Sale Price to List Price Ratio: 96.5 percent

So what does this mean for homeowners and people considering a home purchase in Scotch Plains-Fanwood? Well, quite simply there are signs that the market continues to stabilize, but still will take some time to level out.

The SP-F market was considerably more active in Q3 2009 than one year ago. The number of transactions increased by 11 percent. However, it’s worth noting that the average sales price did still decline by 10 percent. This decline in price is due in large part to the supply of homes on the market still being higher than the demand, and the decline is consistent with what our last report showed for the “year to date” numbers. The difference between supply and demand is shrinking due to the increase in sales transactions, which should lead to price stabilization if the trend continues.

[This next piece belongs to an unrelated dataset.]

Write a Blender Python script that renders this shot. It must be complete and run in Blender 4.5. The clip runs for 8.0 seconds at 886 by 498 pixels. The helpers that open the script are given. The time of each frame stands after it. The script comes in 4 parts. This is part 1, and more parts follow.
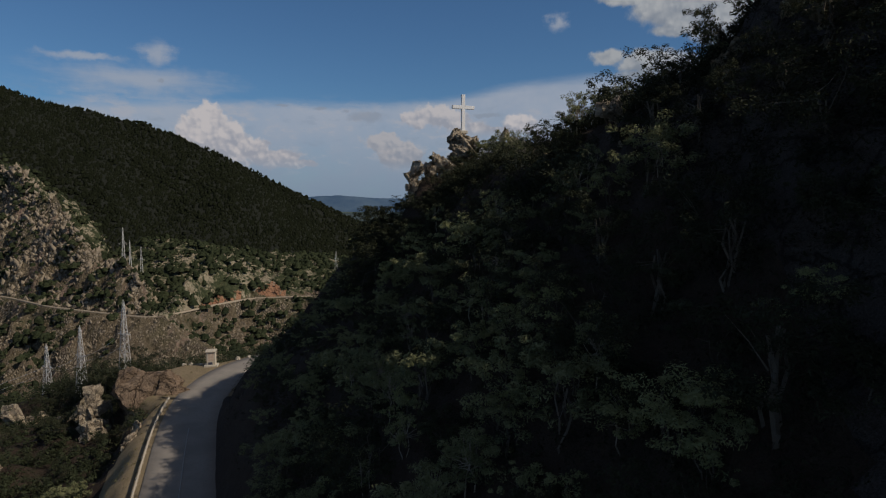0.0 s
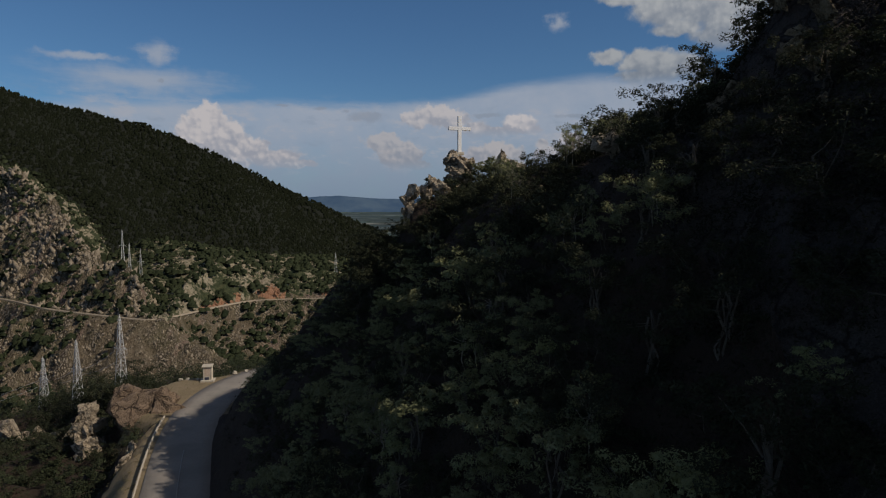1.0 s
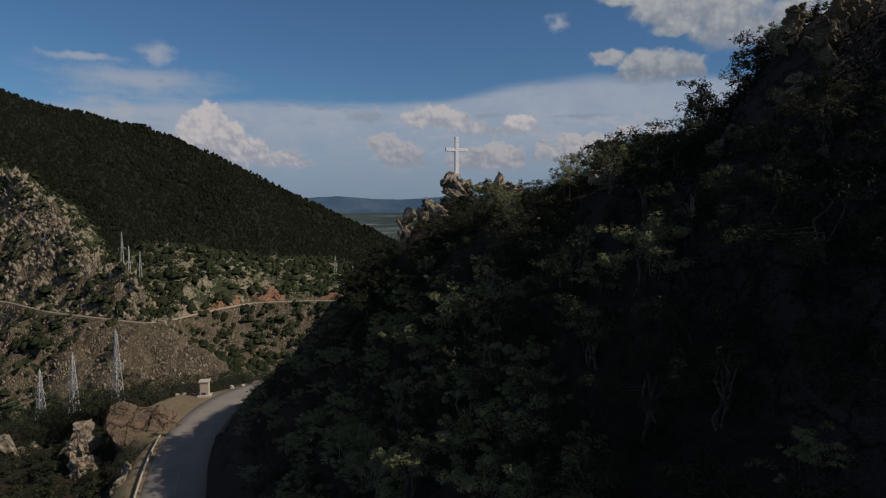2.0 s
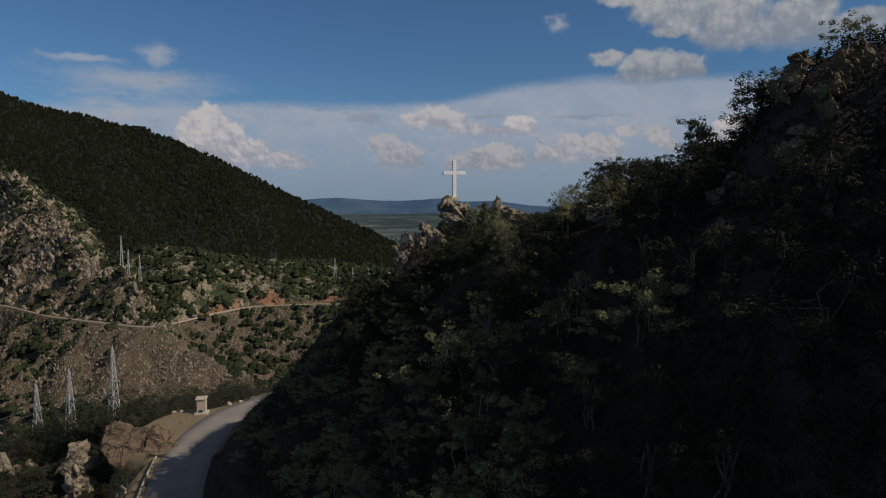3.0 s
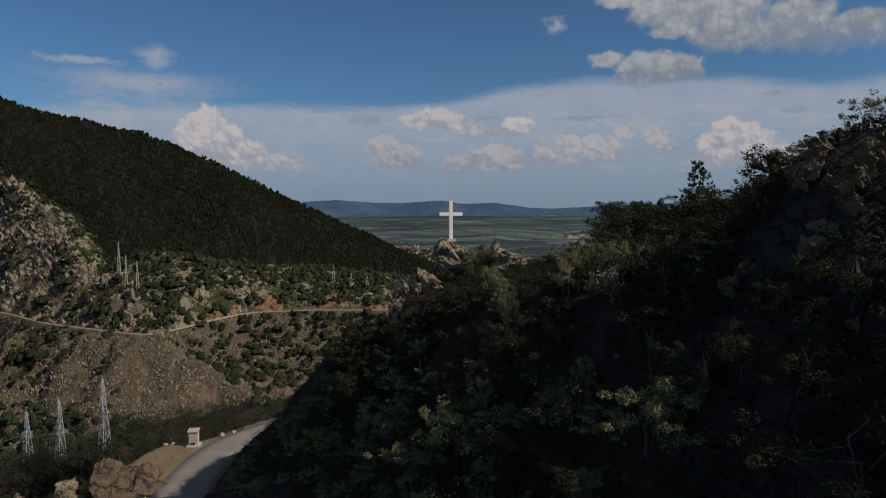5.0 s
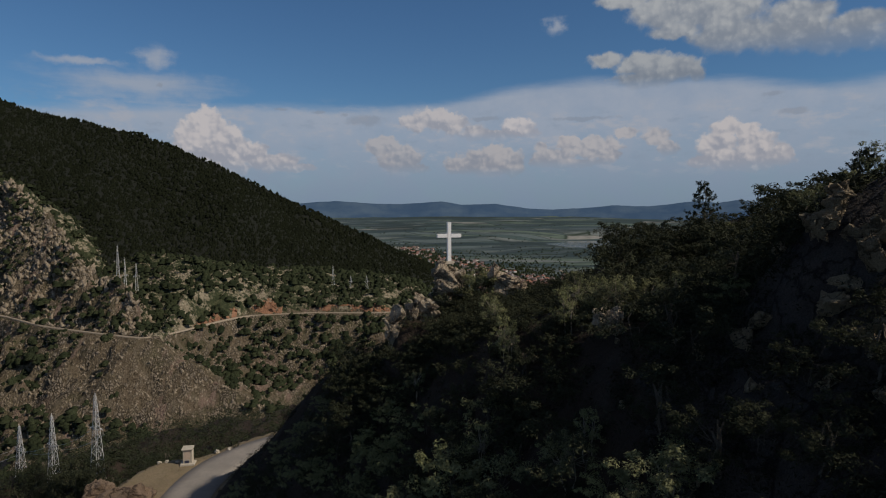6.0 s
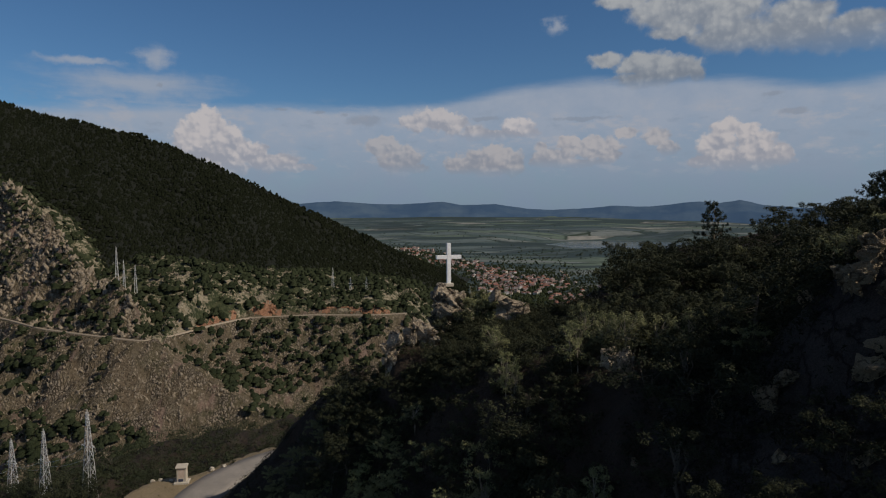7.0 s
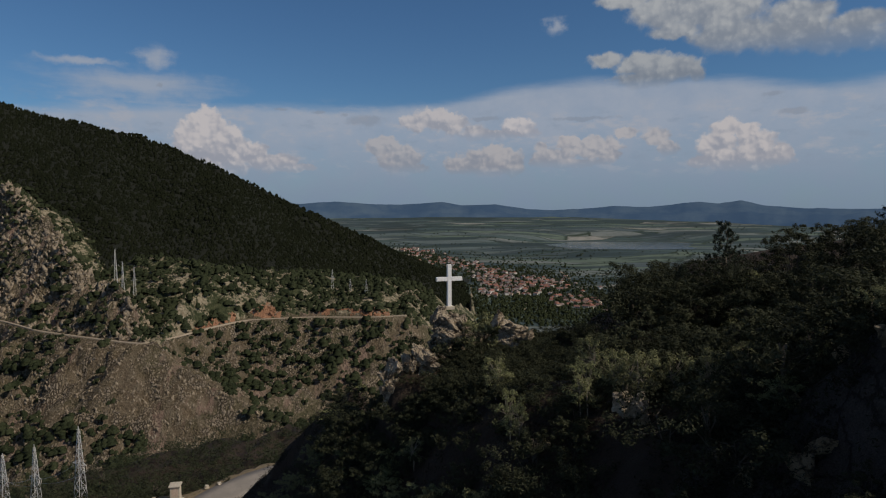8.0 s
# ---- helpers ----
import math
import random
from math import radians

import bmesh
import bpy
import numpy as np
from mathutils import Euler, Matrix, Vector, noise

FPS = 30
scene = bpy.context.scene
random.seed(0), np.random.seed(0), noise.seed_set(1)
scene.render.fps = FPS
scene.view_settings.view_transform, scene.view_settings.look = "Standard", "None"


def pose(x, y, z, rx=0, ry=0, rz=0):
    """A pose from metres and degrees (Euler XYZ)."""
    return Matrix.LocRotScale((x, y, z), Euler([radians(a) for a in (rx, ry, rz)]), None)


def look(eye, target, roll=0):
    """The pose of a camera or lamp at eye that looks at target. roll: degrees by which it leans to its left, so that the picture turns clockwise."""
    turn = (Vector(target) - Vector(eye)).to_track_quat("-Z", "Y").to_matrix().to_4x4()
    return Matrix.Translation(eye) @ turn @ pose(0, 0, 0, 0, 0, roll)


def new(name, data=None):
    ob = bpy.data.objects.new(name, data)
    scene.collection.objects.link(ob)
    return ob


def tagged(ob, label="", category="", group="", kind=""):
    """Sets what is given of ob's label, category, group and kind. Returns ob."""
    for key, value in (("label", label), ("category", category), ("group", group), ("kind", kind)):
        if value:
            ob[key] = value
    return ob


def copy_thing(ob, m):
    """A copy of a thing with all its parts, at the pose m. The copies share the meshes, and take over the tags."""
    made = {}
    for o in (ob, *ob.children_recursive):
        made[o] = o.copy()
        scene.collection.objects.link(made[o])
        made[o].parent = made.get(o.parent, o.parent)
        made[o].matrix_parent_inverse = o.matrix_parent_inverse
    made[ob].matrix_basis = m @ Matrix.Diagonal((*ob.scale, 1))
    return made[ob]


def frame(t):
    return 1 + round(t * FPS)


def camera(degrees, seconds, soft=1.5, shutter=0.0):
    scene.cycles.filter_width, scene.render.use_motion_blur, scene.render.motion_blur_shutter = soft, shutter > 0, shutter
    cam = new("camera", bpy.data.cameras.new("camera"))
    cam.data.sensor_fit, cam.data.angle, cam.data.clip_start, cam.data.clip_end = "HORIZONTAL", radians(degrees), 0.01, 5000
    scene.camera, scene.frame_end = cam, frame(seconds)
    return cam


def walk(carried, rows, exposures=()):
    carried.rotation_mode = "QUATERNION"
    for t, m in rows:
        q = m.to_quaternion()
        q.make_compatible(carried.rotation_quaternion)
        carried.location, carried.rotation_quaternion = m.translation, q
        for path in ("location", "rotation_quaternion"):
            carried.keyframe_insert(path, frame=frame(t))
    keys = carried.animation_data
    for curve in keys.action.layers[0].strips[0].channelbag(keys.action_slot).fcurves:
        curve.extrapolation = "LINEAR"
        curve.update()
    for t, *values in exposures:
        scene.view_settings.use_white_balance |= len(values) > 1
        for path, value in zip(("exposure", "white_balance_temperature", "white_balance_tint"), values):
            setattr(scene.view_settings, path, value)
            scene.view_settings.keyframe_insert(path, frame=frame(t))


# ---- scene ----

This increase in number of transactions can be likely attributed in part to the first time homebuyer $8000 tax credit that is set to expire on Nov. 30. Many first time homebuyers decided to make a purchase this year due to this incentive. Also, mortgage financing became less restrictive than a year ago during the worst of the financial market challenges. Also, very low interest rates in the 2nd and 3rd quarters of 2009 helped improve affordability and purchasing power of buyers.

Congress is currently debating whether or not to extend/expand the first time homebuyer tax credit, and this decision will likely have a sizable effect on the residential real estate market. If they extend or expand the credit, sales are likely to remain strong. If the credit expires, it may cause a short term slowdown in sales activity until more job creation spurs more home purchases.